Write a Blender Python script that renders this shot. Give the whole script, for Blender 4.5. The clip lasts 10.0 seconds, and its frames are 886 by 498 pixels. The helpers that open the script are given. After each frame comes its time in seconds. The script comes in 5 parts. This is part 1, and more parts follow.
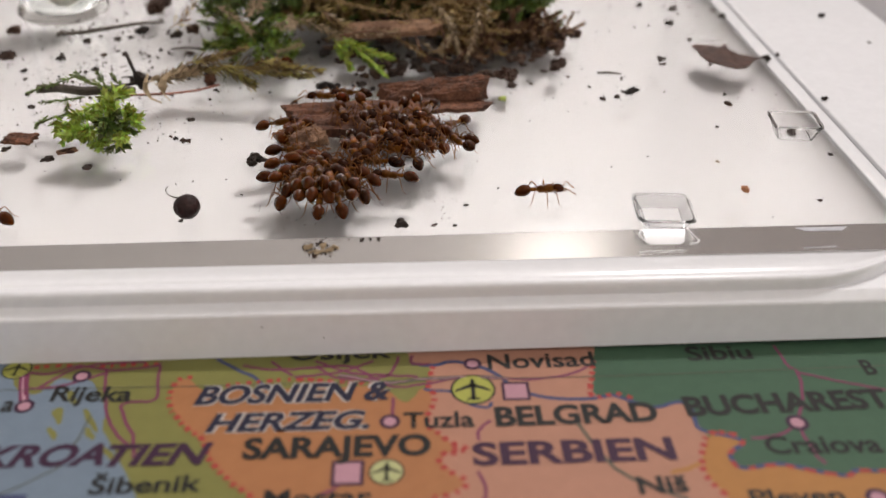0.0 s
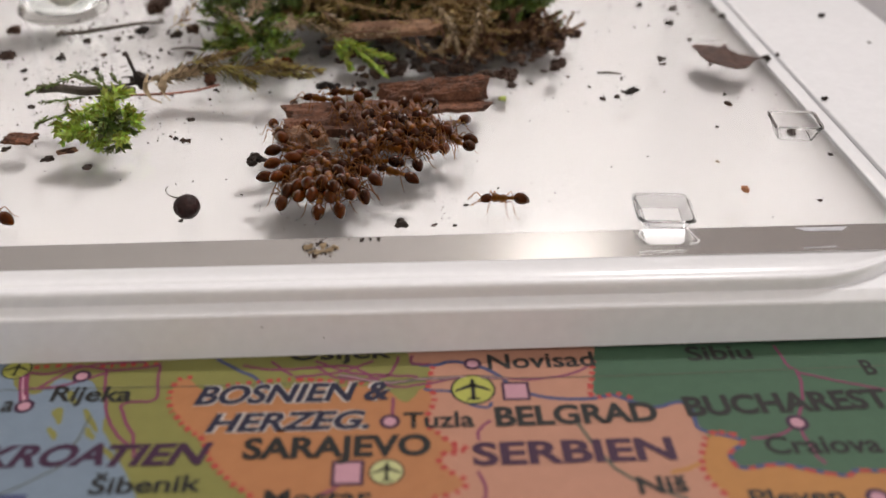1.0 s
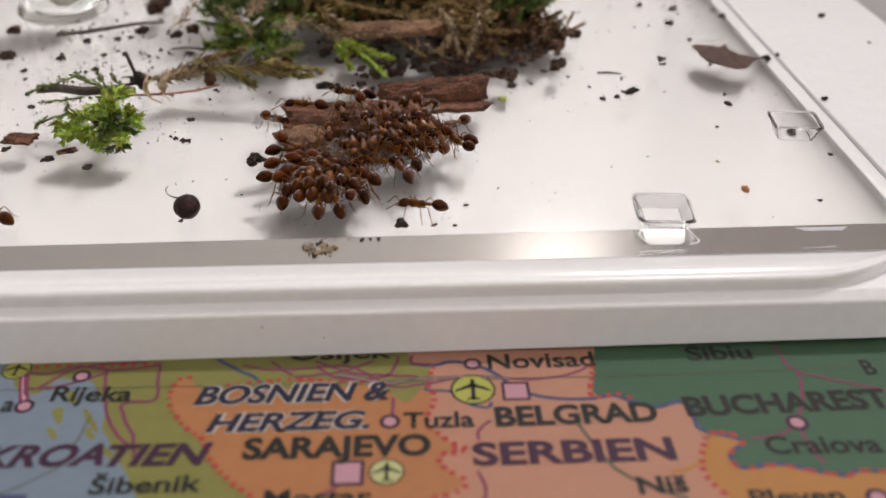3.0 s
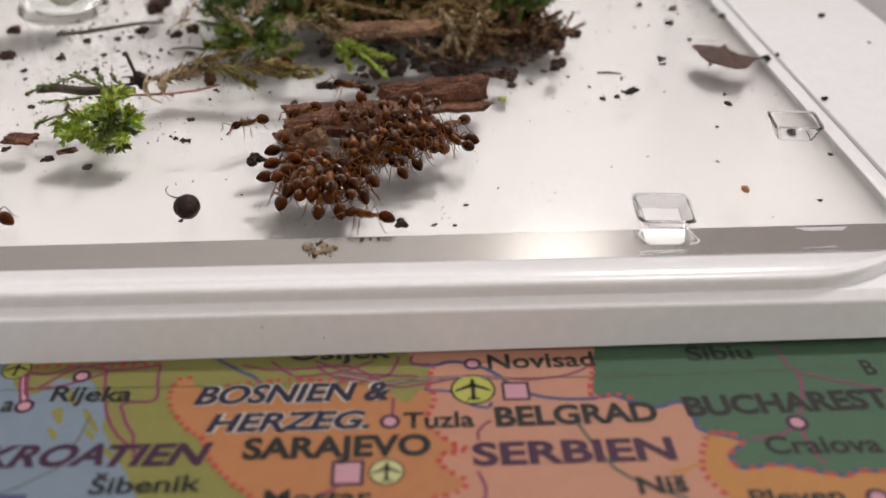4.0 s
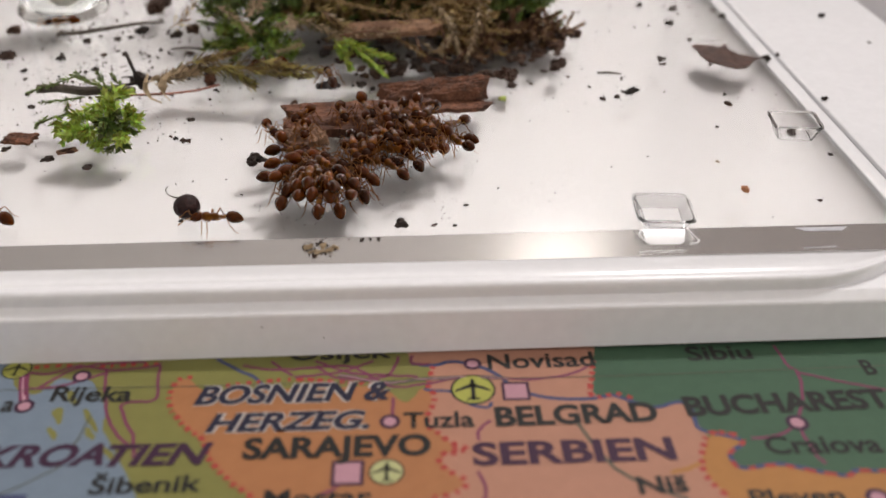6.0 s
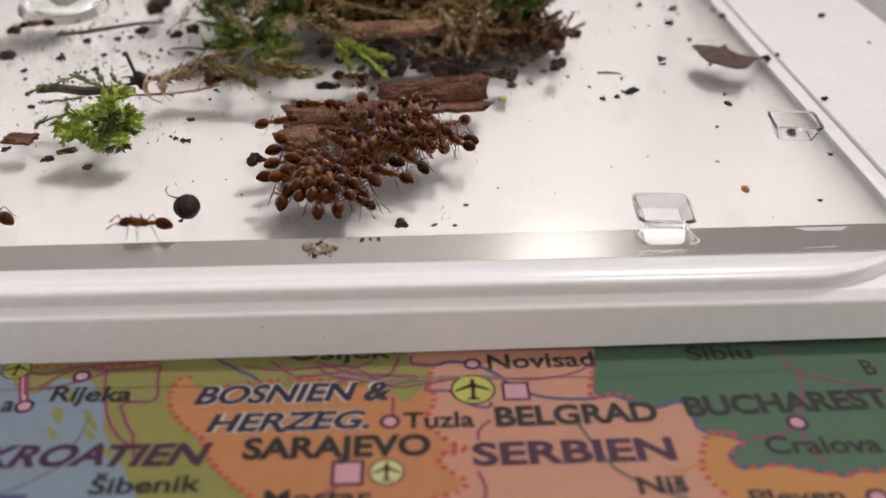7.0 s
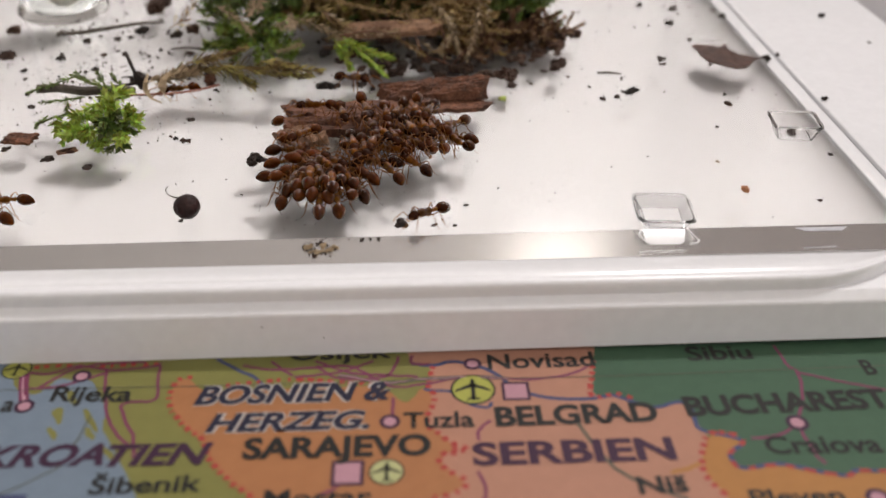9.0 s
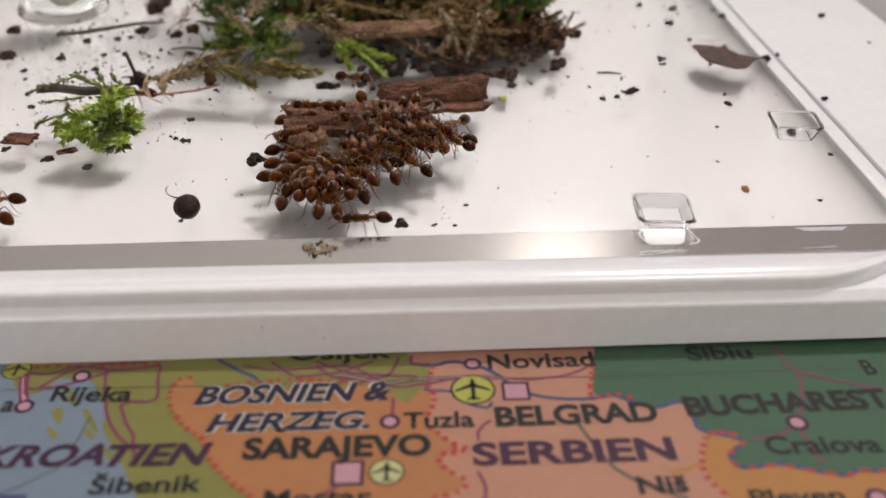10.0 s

* * *

_Given request_
Leave out the pictures and retype every line above exactly.

_Exercise output_
Write a Blender Python script that renders this shot. Give the whole script, for Blender 4.5. The clip lasts 10.0 seconds, and its frames are 886 by 498 pixels. The helpers that open the script are given. After each frame comes its time in seconds. The script comes in 5 parts. This is part 1, and more parts follow.
0.0 s
1.0 s
3.0 s
4.0 s
6.0 s
7.0 s
9.0 s
10.0 s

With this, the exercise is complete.